A successful software development pipeline has communication and transparency between all groups. This is vital. Everyone must be on the same page so no group or individual is out of the loop and left behind. The right dashboards help get buy-in from stakeholders and makes the entire process run more smoothly.
Unfortunately, this key component doesn’t get the priority it needs in many DevOps initiatives. Like quality in DevOps Pitfall Four, dashboarding and reporting tend to be an afterthought. When failures start to accrue, and finding the root cause is not simple, companies begin to realize they need something more in the pipeline to help guide decision-making.
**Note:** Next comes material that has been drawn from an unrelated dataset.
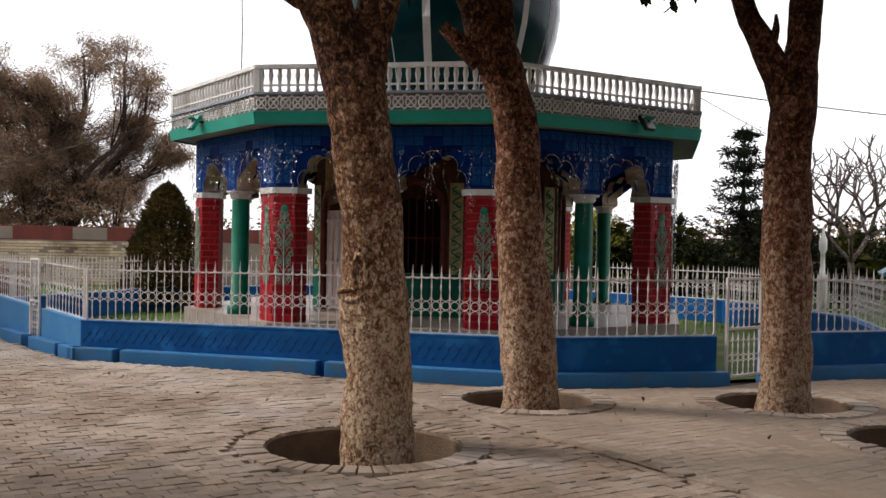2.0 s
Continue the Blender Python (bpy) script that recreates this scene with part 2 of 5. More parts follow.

The right dashboarding and reporting, with transparency, not only facilitates decision-making, it also helps refine the process and pipelines themselves by allowing the entire team to monitor all stages of the development cycle. When problems crop up, and they will, these issues don’t go unnoticed. And when you’ve coached the team on proper logging and reporting, it helps everyone involved drive to the root cause, which prevents future failures.
Zenergy’s top DevOps expert, David Dang, says, “If certain stages within the pipeline fail a high percentage of the time, the visibility will help make it a priority to find out why.”
These feedback loops are key to DevOps and pipeline success. With proper dashboarding and reporting, you will not only save time, money, and a lot of headaches, you will also save face with customers and end users by producing better software.
The software delivery landscape has changed drastically in the last decade. Clinging to the old ways of software development will stunt your organization and leave you behind the companies who embrace modern software delivery techniques. Doing DevOps right will help you become one of those companies embracing modern software delivery. So remember:
Building a mature DevOps organization depends on much more than these five concepts, of course, but any group incorporating the above ideas into its DevOps philosophy will be on a solid foundation that will provide high value quicker.